Ah! that makes sense
I didn't really have a deep understanding of when and how to use polymorphism, this gives more clarity, Thank you so much! I shall structure my program like this then

trim tangle
#

In this case the Caesar and Vigenere classes don't need a shared base class, they just need to have encrypt and decrypt methods with the appropriate contract

solemn sapphire
#

Indeed, they just need to adhere to some protocol

trim tangle
#

Well, you might need to make a Protocol to make mypy understand this. Pyright is smarter about this

solemn sapphire
#

pyright makes my editor lag a lot :/

#

hence I'm using mypy

tacit sparrow
#

Hi! Any advice on typing for version agnostic API? See example below.

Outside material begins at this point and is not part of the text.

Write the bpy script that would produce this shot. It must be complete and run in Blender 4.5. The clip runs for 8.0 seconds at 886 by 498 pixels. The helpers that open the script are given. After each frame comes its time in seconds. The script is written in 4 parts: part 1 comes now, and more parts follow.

The only thing I'm missing currently - is it possible to make get_agnostic_object to share somehow signature with the objects it's instantiating? I mean so that someone using get_agnostic_object("v2") would be able to see the arguments of Object_V2 and Object_V3?

class Object_V2:
    def __init__(self, name: str): ...
class Object_V3:
    def __init__(self, name: str): ...

Object_Agnostic = Object_V2 | Object_V3

# Need to be able to use it in typing.
def agnostic_method(obj: Object_Agnostic): ...

# And instantiate it.
def get_agnostic_object(v: str, *args, **kwargs) -> Object_Agnostic:
    if v == "v2":
        return Object_V2(*args, **kwargs)
    else:
        return Object_V3(*args, **kwargs)
cinder bone
#
from typing import Literal, overload

@overload
def get_obj(v: Literal["v2"]) -> Object_V2: ...

@overload
def get_obj(v: object) -> Object_V3: ...

# actual implementation
#

Sorry I'm on my phone

tacit sparrow
# cinder bone You could do it with literals

sure, literals is an option to make get_agnostic_object be more specific if correct literal is provided
but I'm looking for name from Object signature to appear in get_agnostic_object signature, so user would know what they're specifying using *args, **kwargs.